Aim of the exercise: Print exactly the part opening with the line containing "# ---- helpers" and closing with the line containing "for path in", with both of those lines included.
⁂
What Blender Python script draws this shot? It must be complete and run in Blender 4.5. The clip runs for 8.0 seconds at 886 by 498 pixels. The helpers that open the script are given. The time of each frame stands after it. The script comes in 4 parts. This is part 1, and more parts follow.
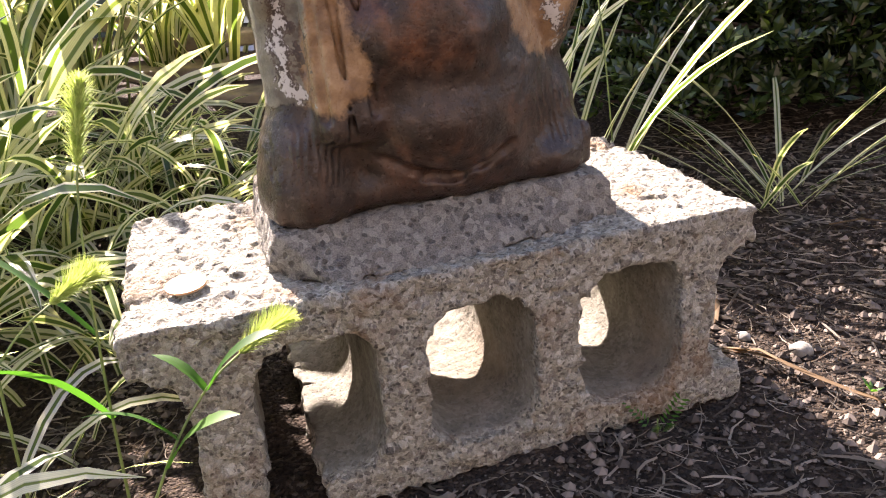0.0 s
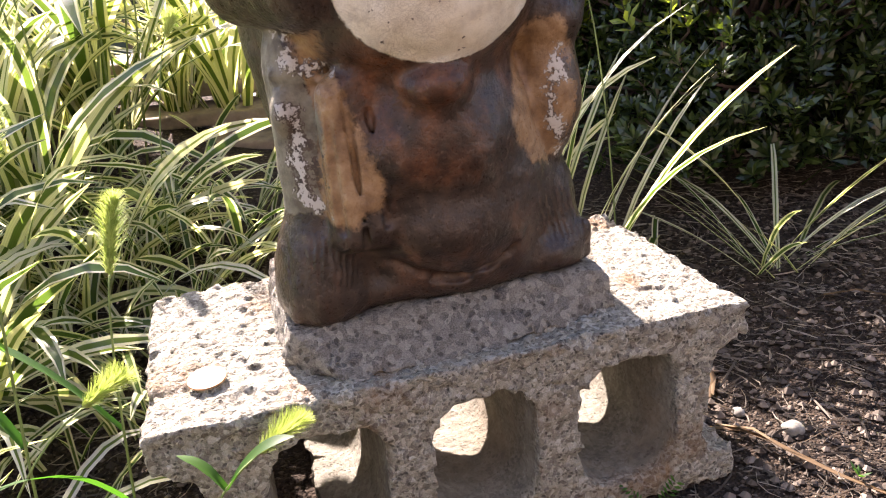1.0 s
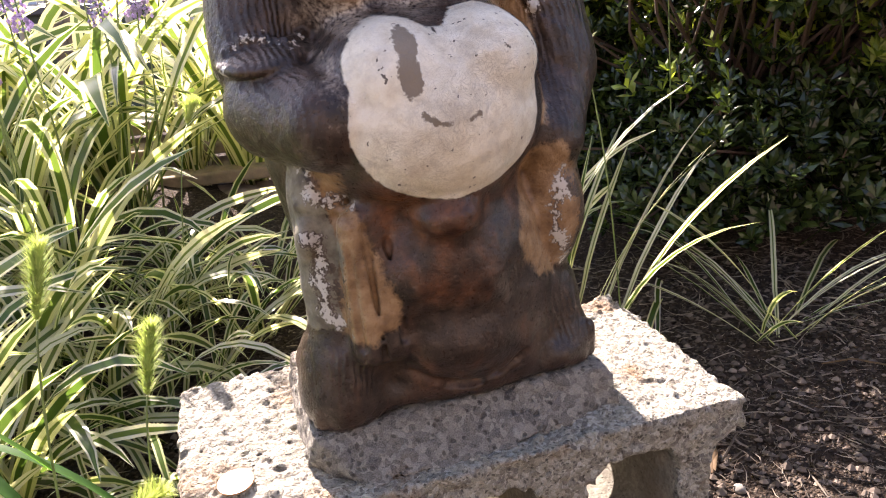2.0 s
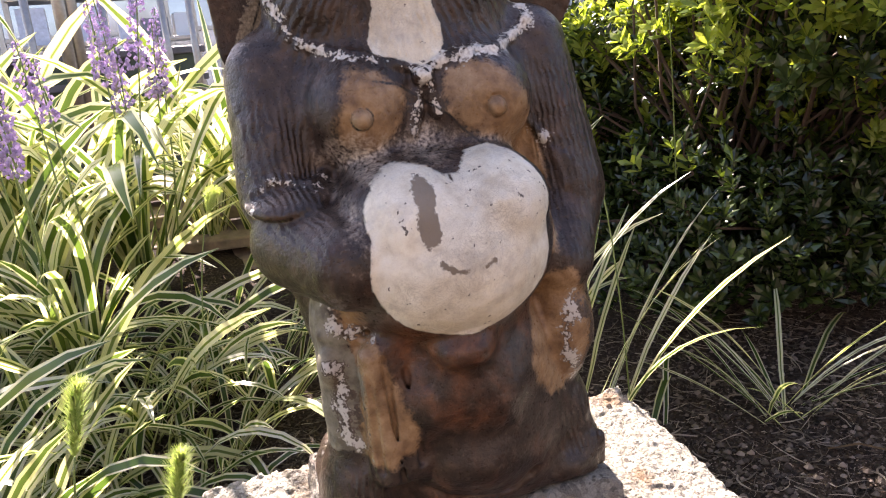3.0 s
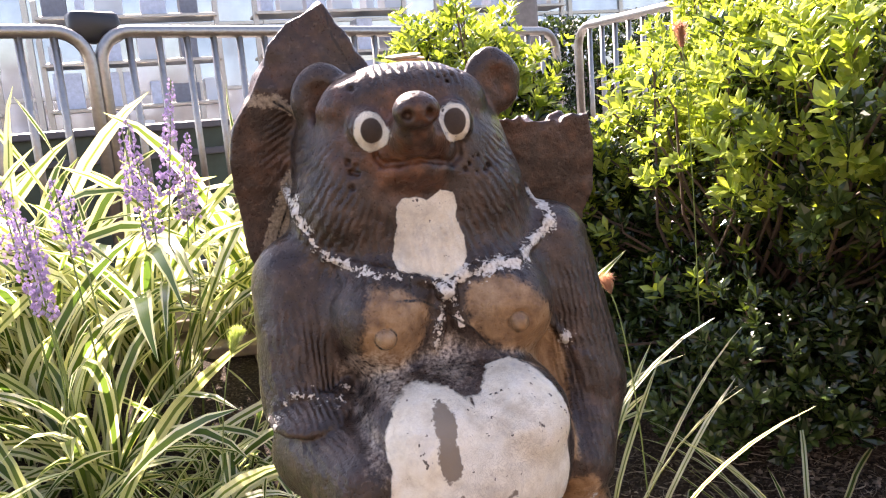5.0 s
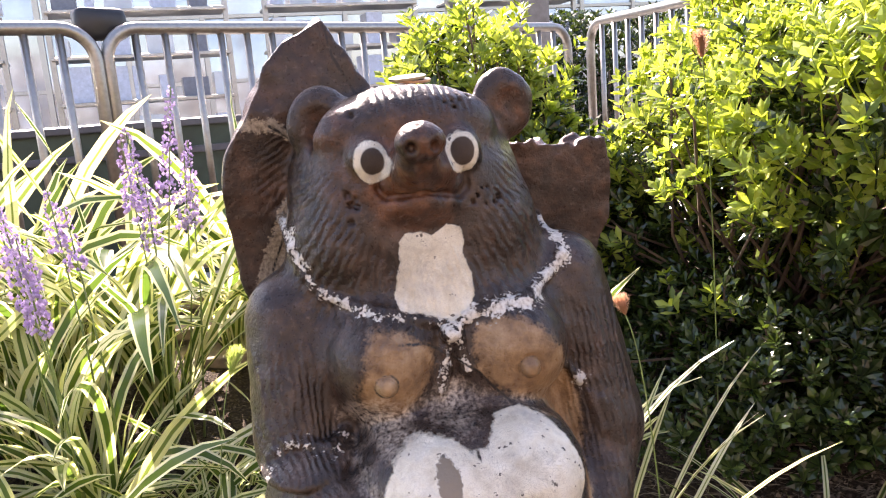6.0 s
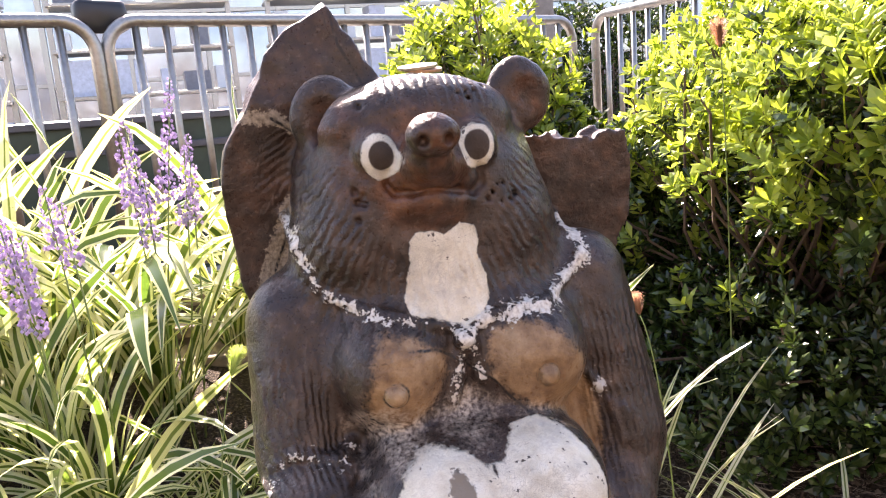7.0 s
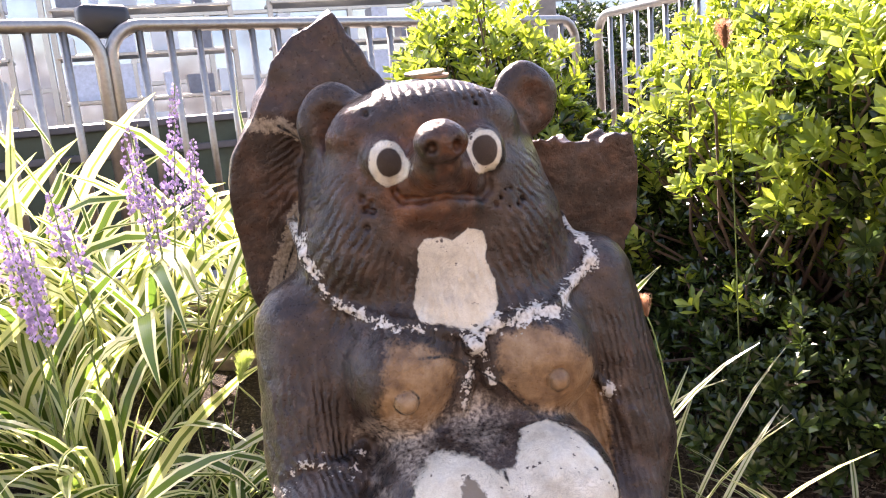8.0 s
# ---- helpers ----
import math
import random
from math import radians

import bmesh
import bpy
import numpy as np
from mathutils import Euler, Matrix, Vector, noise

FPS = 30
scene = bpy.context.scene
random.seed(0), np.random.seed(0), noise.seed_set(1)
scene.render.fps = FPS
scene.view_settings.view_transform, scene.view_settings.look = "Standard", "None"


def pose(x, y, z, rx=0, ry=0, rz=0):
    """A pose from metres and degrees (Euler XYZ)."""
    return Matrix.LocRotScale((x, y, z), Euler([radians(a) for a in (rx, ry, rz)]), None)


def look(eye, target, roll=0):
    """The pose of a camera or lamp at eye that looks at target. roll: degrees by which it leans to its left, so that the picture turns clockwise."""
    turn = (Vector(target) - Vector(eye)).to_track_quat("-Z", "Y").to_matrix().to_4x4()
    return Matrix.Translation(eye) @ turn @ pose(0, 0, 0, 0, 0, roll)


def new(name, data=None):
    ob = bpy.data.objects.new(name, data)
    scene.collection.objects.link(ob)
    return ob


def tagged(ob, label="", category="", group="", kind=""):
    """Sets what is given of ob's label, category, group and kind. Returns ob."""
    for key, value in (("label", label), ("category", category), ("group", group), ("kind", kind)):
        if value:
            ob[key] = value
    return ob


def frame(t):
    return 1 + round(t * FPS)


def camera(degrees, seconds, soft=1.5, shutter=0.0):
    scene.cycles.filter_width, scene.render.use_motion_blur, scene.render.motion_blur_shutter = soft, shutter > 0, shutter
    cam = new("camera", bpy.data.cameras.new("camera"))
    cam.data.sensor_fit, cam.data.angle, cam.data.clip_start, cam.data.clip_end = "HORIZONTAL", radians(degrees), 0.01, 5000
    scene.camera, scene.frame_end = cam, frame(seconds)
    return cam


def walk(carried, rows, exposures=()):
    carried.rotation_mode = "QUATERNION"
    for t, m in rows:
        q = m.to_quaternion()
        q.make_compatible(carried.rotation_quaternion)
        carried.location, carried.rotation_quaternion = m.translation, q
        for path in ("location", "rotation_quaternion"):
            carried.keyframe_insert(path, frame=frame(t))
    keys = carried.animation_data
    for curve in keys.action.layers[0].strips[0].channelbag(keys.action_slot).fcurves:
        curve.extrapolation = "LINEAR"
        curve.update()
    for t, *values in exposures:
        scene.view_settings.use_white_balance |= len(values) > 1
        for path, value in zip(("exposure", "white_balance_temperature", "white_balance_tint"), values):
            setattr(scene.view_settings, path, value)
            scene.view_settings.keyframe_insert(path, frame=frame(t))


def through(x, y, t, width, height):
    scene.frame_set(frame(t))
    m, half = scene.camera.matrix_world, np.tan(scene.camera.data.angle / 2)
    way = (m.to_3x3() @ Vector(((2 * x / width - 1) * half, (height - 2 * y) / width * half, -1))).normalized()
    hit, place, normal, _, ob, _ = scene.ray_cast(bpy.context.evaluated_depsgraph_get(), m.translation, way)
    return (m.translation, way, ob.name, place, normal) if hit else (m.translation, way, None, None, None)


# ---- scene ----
cam = camera(60.6, 8.0, soft=1.1)
PATH = [
    (0.0, (-0.1327, -0.4007, 0.2927), (0.1321, 0.5103, -0.0234), -5.00),
    (0.5, (-0.1320, -0.4046, 0.3241), (0.1303, 0.5100, 0.0165), -4.63),
    (1.0, (-0.1325, -0.4096, 0.3505), (0.1289, 0.5078, 0.0506), -4.41),
    (1.5, (-0.1339, -0.4173, 0.3823), (0.1262, 0.5031, 0.0905), -4.77),
    (3.0, (-0.1367, -0.4258, 0.4858), (0.1179, 0.5098, 0.2412), -5.29),
    (3.5, (-0.1344, -0.4294, 0.5139), (0.1184, 0.5112, 0.2873), -4.92),
    (4.0, (-0.1305, -0.4269, 0.5440), (0.1210, 0.5167, 0.3287), -5.00),
    (4.5, (-0.1308, -0.4229, 0.5690), (0.1168, 0.5268, 0.3767), -4.76),
    (5.0, (-0.1244, -0.4112, 0.5858), (0.1125, 0.5440, 0.4086), -4.69),
    (6.5, (-0.1096, -0.3589, 0.6093), (0.1125, 0.5971, 0.4178), -4.46),
    (7.0, (-0.1108, -0.3479, 0.6050), (0.1094, 0.6082, 0.4117), -4.53),
    (7.5, (-0.1124, -0.3454, 0.6076), (0.1038, 0.6119, 0.4156), -4.75),
    (8.0, (-0.1128, -0.3467, 0.6082), (0.1023, 0.6108, 0.4160), -5.07),
]
walk(cam, [(t, look(e, g, r)) for t, e, g, r in PATH], [(0.0, 2.55, 7250, 27), (1.5, 2.42, 7250, 27), (3.0, 2.33, 7250, 27), (4.0, 2.40, 7450, 26), (5.0, 2.55, 7450, 26), (6.5, 2.7, 7450, 26), (8.0, 2.75, 7450, 26)])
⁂
Output for this exercise:
# ---- helpers ----
import math
import random
from math import radians

import bmesh
import bpy
import numpy as np
from mathutils import Euler, Matrix, Vector, noise

FPS = 30
scene = bpy.context.scene
random.seed(0), np.random.seed(0), noise.seed_set(1)
scene.render.fps = FPS
scene.view_settings.view_transform, scene.view_settings.look = "Standard", "None"


def pose(x, y, z, rx=0, ry=0, rz=0):
    """A pose from metres and degrees (Euler XYZ)."""
    return Matrix.LocRotScale((x, y, z), Euler([radians(a) for a in (rx, ry, rz)]), None)


def look(eye, target, roll=0):
    """The pose of a camera or lamp at eye that looks at target. roll: degrees by which it leans to its left, so that the picture turns clockwise."""
    turn = (Vector(target) - Vector(eye)).to_track_quat("-Z", "Y").to_matrix().to_4x4()
    return Matrix.Translation(eye) @ turn @ pose(0, 0, 0, 0, 0, roll)


def new(name, data=None):
    ob = bpy.data.objects.new(name, data)
    scene.collection.objects.link(ob)
    return ob


def tagged(ob, label="", category="", group="", kind=""):
    """Sets what is given of ob's label, category, group and kind. Returns ob."""
    for key, value in (("label", label), ("category", category), ("group", group), ("kind", kind)):
        if value:
            ob[key] = value
    return ob


def frame(t):
    return 1 + round(t * FPS)


def camera(degrees, seconds, soft=1.5, shutter=0.0):
    scene.cycles.filter_width, scene.render.use_motion_blur, scene.render.motion_blur_shutter = soft, shutter > 0, shutter
    cam = new("camera", bpy.data.cameras.new("camera"))
    cam.data.sensor_fit, cam.data.angle, cam.data.clip_start, cam.data.clip_end = "HORIZONTAL", radians(degrees), 0.01, 5000
    scene.camera, scene.frame_end = cam, frame(seconds)
    return cam


def walk(carried, rows, exposures=()):
    carried.rotation_mode = "QUATERNION"
    for t, m in rows:
        q = m.to_quaternion()
        q.make_compatible(carried.rotation_quaternion)
        carried.location, carried.rotation_quaternion = m.translation, q
        for path in ("location", "rotation_quaternion"):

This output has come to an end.